Start of Supplied data

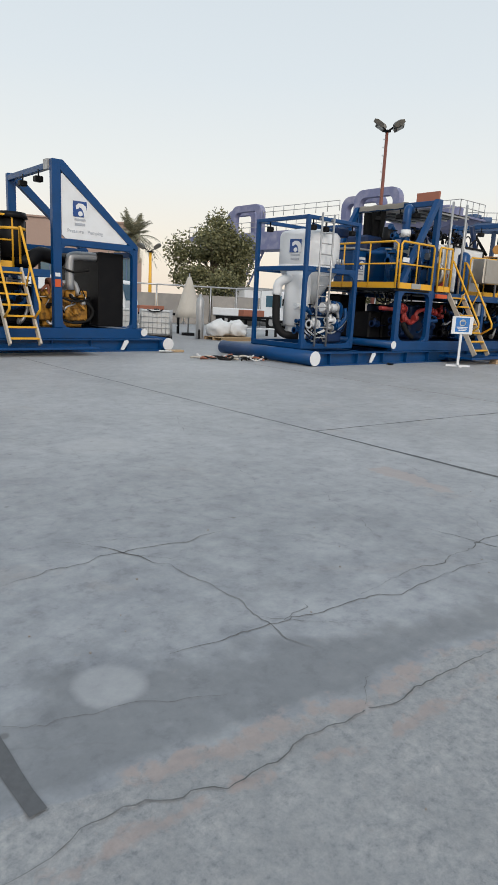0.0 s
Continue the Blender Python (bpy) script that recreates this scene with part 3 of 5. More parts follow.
def railing(unit, a, b, z0, posts):
    a, b = Vector(a), Vector(b)
    bm = B()
    top = z0 + 1.32
    tube(bm, [(a.x, a.y, z0), (a.x, a.y, top - 0.08), (a.x + (b.x - a.x) * 0.04, a.y + (b.y - a.y) * 0.04, top), (b.x - (b.x - a.x) * 0.04, b.y - (b.y - a.y) * 0.04, top), (b.x, b.y, top - 0.08), (b.x, b.y, z0)], 0.032, 8)
    tube(bm, [(a.x, a.y, z0 + 0.70), (b.x, b.y, z0 + 0.70)], 0.026, 6)
    for k in range(posts):
        p = a.lerp(b, (k + 1) / (posts + 1))
        tube(bm, [(p.x, p.y, z0), (p.x, p.y, top)], 0.026, 6)
    rail = part("railing", bm, YELLOW, unit)
    kb = B()
    bar(kb, (a.x, a.y, z0 + 0.09), (b.x, b.y, z0 + 0.09), 0.03, 0.17)
    part("kick_plate", kb, YELLOW, rail)


def diesel(parent, x, y, z, s=1.0, mirror=1):
    """A yellow diesel engine with its block, heads, sump, pipes and filters."""
    pbox("engine_block", parent, ENGINE, x - 0.75 * s, y - 0.42 * s, z + 0.18 * s, x + 0.75 * s, y + 0.42 * s, z + 0.85 * s, bev=0.04, label="oil-stained yellow engine block")
    pbox("sump", parent, ENGINE, x - 0.62 * s, y - 0.32 * s, z, x + 0.62 * s, y + 0.32 * s, z + 0.2 * s, bev=0.04)
    for k in range(4):
        cx = x - 0.55 * s + k * 0.37 * s
        pbox("cylinder_head", parent, ENGINE, cx - 0.15 * s, y - 0.48 * s, z + 0.86 * s, cx + 0.15 * s, y + 0.1 * s, z + 1.08 * s, bev=0.03)
        ptube("injector_line", parent, GREY, bend([(cx, y - 0.45 * s, z + 1.0 * s), (cx + 0.05, y - 0.56 * s, z + 0.85 * s), (cx - 0.05, y - 0.50 * s, z + 0.62 * s)]), 0.015 * s, 6)
    for k in range(3):
        ptube("oil_filter", parent, ENGINE, [(x - 0.4 * s + k * 0.22 * s, y - 0.52 * s, z + 0.25 * s), (x - 0.4 * s + k * 0.22 * s, y - 0.52 * s, z + 0.6 * s)], 0.09 * s, 12)
    ptube("turbo", parent, RUST, [(x - 0.5 * s, y - 0.35 * s, z + 1.25 * s), (x - 0.1 * s, y - 0.35 * s, z + 1.25 * s)], [0.14 * s, 0.2 * s], 14)
    ptube("intake_pipe", parent, GREY, bend([(x - 0.1 * s, y - 0.35 * s, z + 1.25 * s), (x + 0.3 * s, y - 0.4 * s, z + 1.3 * s), (x + 0.45 * s, y - 0.45 * s, z + 0.95 * s)]), 0.08 * s, 10)
    ptube("coolant_hose", parent, RUBBER, bend([(x + 0.6 * s, y - 0.5 * s, z + 0.8 * s), (x + 0.85 * s, y - 0.55 * s, z + 0.5 * s), (x + 0.7 * s, y - 0.5 * s, z + 0.2 * s), (x + 0.2 * s, y - 0.55 * s, z + 0.15 * s)]), 0.05 * s, 8)
    er = random.Random(int(x * 10))
    for k in range(14):
        xa, za = x + er.uniform(-0.75, 0.6) * s, z + er.uniform(0.1, 1.1) * s
        ptube("engine_line", parent, (ENGINE, BLACK, GREY, ENGINE, RUST)[k % 5], bend([(xa, y - 0.5 * s, za), (xa + er.uniform(0, 0.2) * s, y - 0.6 * s, za + er.uniform(-0.2, 0.2) * s), (xa + er.uniform(0.1, 0.4) * s, y - 0.5 * s, za + er.uniform(-0.3, 0.3) * s)], 3), er.choice((0.015, 0.03, 0.045)) * s, 6)
    for k in range(8):
        xa, za = x + er.uniform(-0.7, 0.5) * s, z + er.uniform(0.15, 1.15) * s
        w = er.uniform(0.06, 0.16) * s
        pbox("engine_fitting", parent, (ENGINE, BLACK, ENGINE, GREY)[k % 4], xa, y - 0.56 * s, za, xa + w, y - 0.40 * s, za + w * er.uniform(0.6, 1.6), bev=0.012)
    for xa, za, r in ((-0.78, 0.75, 0.2), (-0.78, 0.35, 0.26)):
        ptube("pulley", parent, BLACK, [(x + xa * s, y, z + za * s), (x + (xa - 0.06) * s, y, z + za * s)], r * s, 16)
    ptube("flywheel_housing", parent, BLACK, [(x + 0.76 * s, y, z + 0.5 * s), (x + 0.9 * s, y, z + 0.5 * s)], 0.45 * s, 18)


def valve(parent, x, y, z, material, s=1.0):
    bm = B()
    tube(bm, [(x - 0.16 * s, y, z), (x + 0.16 * s, y, z)], 0.075 * s, 10)
    for dx in (-0.16, 0.14):
        tube(bm, [(x + dx * s, y, z), (x + (dx + 0.03) * s, y, z)], 0.12 * s, 12)
    tube(bm, [(x, y, z), (x, y, z + 0.2 * s)], 0.05 * s, 8)
    v = part("valve", bm, material, parent)
    ptube("handwheel", v, BLACK, [(x, y, z + 0.2 * s), (x, y, z + 0.23 * s)], 0.11 * s, 12)


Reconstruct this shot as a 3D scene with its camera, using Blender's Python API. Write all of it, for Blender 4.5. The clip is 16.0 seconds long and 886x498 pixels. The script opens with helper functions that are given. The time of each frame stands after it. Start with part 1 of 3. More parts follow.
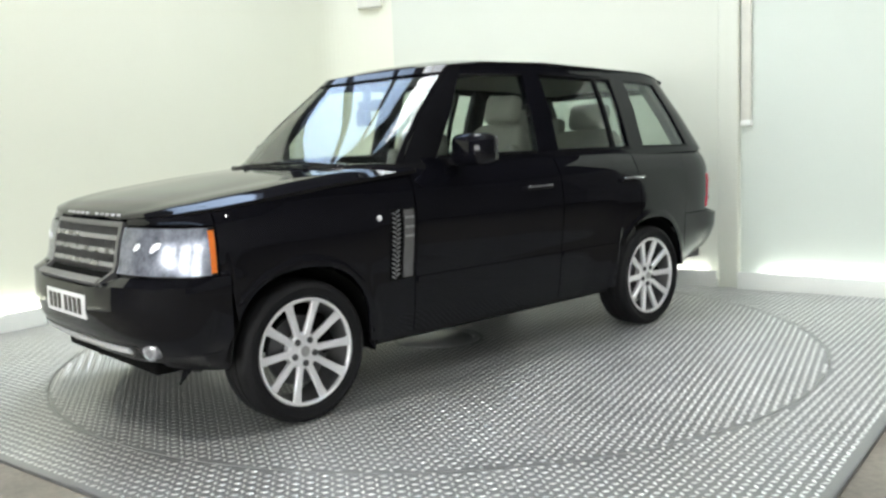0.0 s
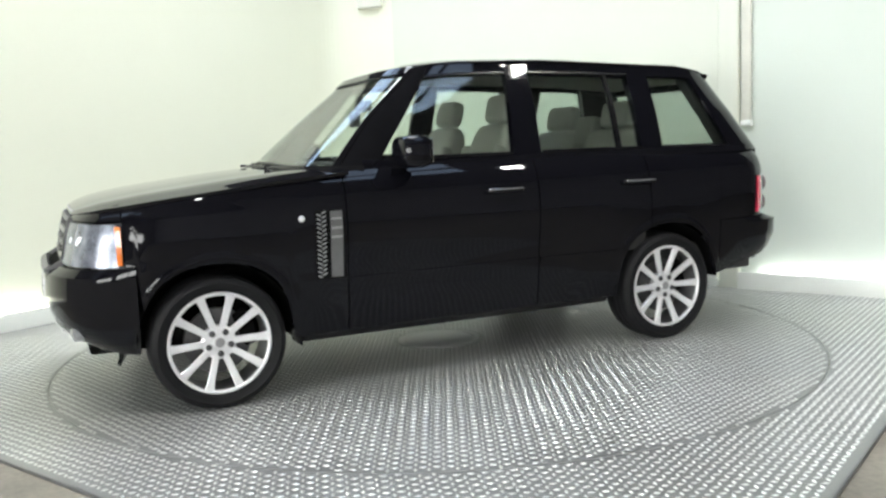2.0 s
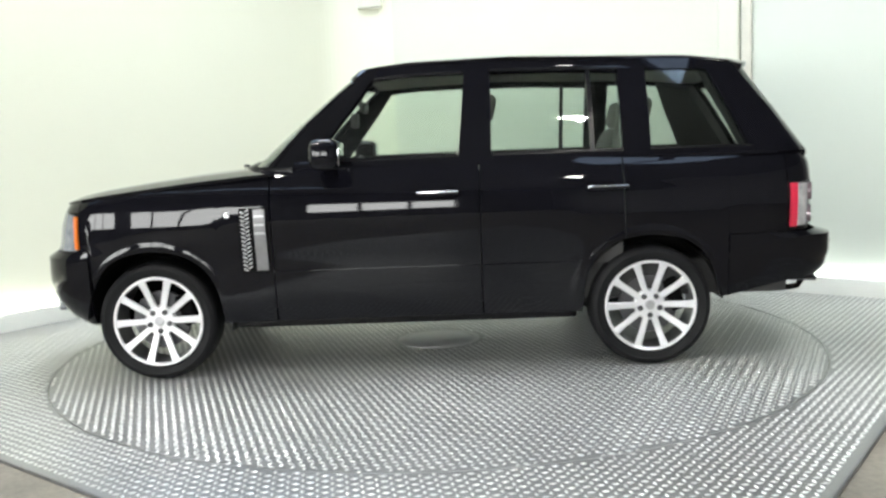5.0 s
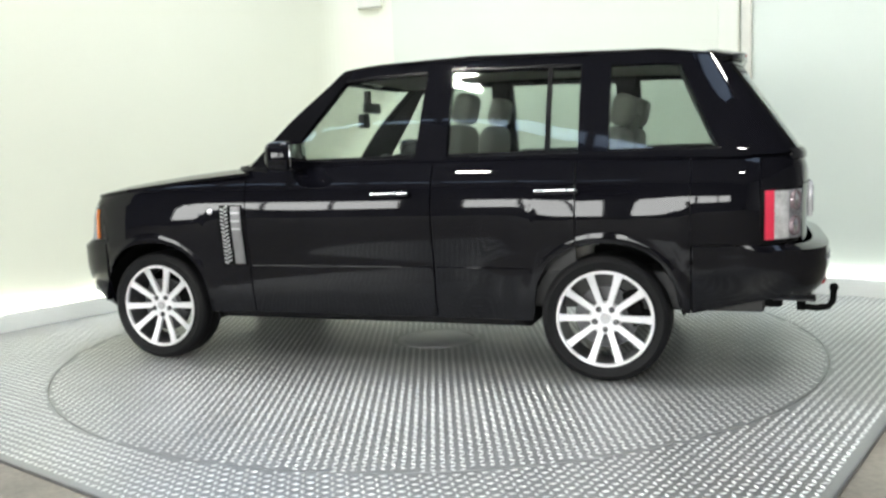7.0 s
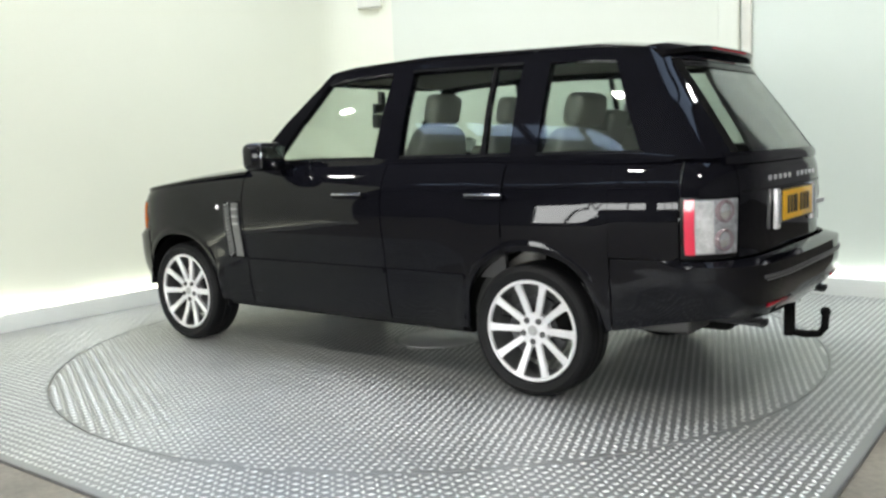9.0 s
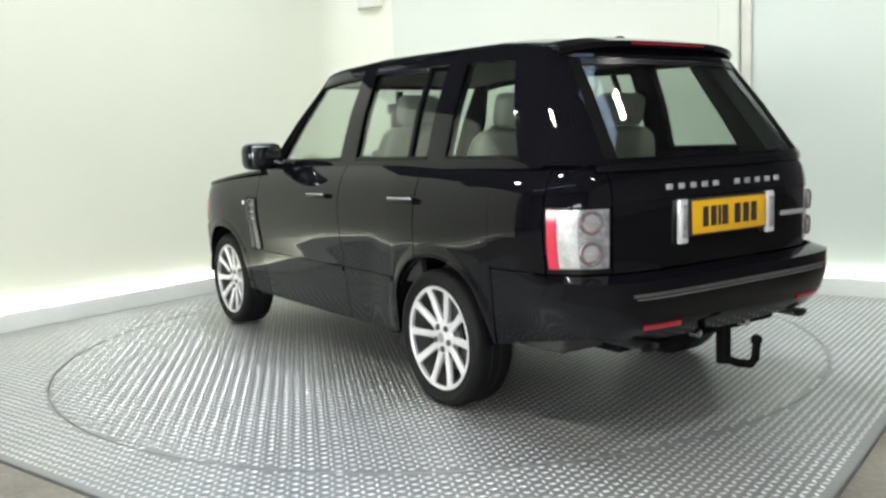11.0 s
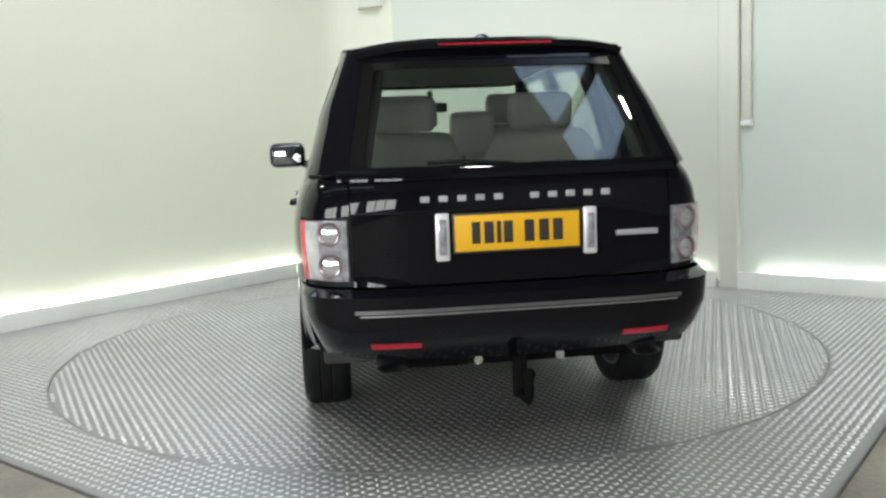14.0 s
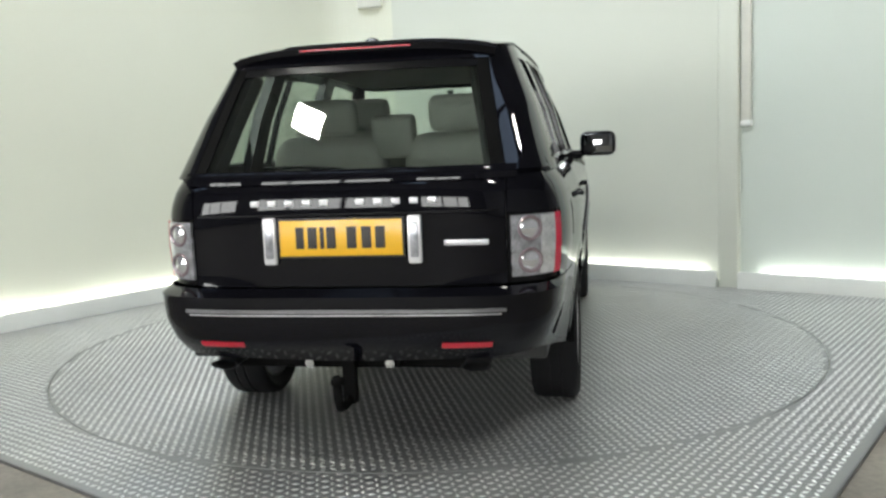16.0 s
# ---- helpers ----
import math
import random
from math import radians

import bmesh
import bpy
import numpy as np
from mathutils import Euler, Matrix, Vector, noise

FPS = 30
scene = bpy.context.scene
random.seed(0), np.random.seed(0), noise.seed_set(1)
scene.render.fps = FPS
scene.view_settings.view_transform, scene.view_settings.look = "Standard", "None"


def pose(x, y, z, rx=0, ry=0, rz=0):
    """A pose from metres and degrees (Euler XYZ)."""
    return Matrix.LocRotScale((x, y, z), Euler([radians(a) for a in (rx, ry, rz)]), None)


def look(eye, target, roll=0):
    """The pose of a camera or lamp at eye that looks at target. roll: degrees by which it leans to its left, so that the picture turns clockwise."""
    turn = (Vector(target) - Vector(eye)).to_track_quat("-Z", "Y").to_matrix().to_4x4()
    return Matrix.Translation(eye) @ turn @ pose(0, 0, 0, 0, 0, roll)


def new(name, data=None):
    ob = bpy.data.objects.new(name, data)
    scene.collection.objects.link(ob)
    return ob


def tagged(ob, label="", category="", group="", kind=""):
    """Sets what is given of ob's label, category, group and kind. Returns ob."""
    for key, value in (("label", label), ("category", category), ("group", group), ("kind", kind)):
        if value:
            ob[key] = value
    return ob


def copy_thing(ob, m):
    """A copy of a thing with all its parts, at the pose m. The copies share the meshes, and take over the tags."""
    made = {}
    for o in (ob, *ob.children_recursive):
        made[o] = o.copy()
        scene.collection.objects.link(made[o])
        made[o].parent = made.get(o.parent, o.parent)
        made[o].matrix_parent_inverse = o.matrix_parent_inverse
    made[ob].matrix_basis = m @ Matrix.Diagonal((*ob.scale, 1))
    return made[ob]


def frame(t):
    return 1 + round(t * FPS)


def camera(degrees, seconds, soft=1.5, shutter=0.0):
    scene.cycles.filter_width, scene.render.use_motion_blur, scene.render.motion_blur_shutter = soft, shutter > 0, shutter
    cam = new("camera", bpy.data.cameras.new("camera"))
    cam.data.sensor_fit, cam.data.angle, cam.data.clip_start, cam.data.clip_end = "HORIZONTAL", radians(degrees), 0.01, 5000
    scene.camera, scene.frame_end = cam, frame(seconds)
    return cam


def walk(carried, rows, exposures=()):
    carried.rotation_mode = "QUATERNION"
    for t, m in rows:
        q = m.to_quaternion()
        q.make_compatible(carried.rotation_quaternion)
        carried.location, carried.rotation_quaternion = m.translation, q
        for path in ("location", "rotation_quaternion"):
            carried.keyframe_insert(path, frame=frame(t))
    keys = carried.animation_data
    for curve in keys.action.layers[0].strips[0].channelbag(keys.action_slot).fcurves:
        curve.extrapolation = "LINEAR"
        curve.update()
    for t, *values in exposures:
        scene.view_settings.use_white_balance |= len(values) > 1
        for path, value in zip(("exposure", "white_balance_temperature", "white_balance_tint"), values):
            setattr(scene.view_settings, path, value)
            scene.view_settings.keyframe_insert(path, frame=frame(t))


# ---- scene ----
# The camera stands still on its tripod; the turntable with the car turns under it.
cam = camera(54.17, 16.0, soft=2.6)
EYE = (0.0, -6.019, 1.357)
AIM = (EYE[0] + 0.008845, EYE[1] + 0.992889, EYE[2] - 0.118715)
walk(cam, [(0.0, look(EYE, AIM, -2.215)), (16.0, look(EYE, AIM, -2.215))],
     exposures=[(0.0, -0.26, 6500, 10), (3.5, -0.06, 6500, 10), (6.5, -0.12, 6500, 10), (9.0, -0.25, 6500, 10), (12.0, -0.30, 6500, 10), (14.0, -0.54, 6500, 10), (16.0, -0.60, 6500, 10)])

# turn of the table, degrees
TURN = [(0.0, -138.2), (1.0, -147.0), (2.0, -155.7), (3.0, -164.4), (4.0, -173.2), (6.5, -195.6), (7.5, -204.6),
        (8.5, -213.6), (9.5, -222.7), (11.5, -240.8), (12.5, -249.8), (13.5, -258.7), (14.5, -267.6), (15.25, -274.3), (16.0, -281.0)]
OFF = -0.063          # the car stands this far off the middle of the table

# ---- light ----
world = bpy.data.worlds.new("sky")
scene.world = world
world.use_nodes = True
wn = world.node_tree.nodes
sky = wn.new("ShaderNodeTexSky")
sky.sky_type, sky.sun_disc = "NISHITA", False
sky.sun_elevation, sky.sun_rotation = radians(40), radians(200)
world.node_tree.links.new(sky.outputs[0], wn["Background"].inputs[0])
wn["Background"].inputs[1].default_value = 0.12


def area(name, at, to, sx, sy, watts, color):
    d = bpy.data.lights.new(name, "AREA")
    d.shape, d.size, d.size_y, d.energy, d.color = "RECTANGLE", sx, sy, watts, color
    ob = new(name, d)
    ob.matrix_world = look(at, to)
    return ob


# ---- materials ----
def rgb(h):
    c = [int(h[i:i + 2], 16) / 255 for i in (0, 2, 4)]
    return tuple(x / 12.92 if x < 0.04045 else ((x + 0.055) / 1.055) ** 2.4 for x in c) + (1,)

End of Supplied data

In the listing above, find each line with the word "soft" and copy it.

» Output below:
def camera(degrees, seconds, soft=1.5, shutter=0.0):
    scene.cycles.filter_width, scene.render.use_motion_blur, scene.render.motion_blur_shutter = soft, shutter > 0, shutter
cam = camera(54.17, 16.0, soft=2.6)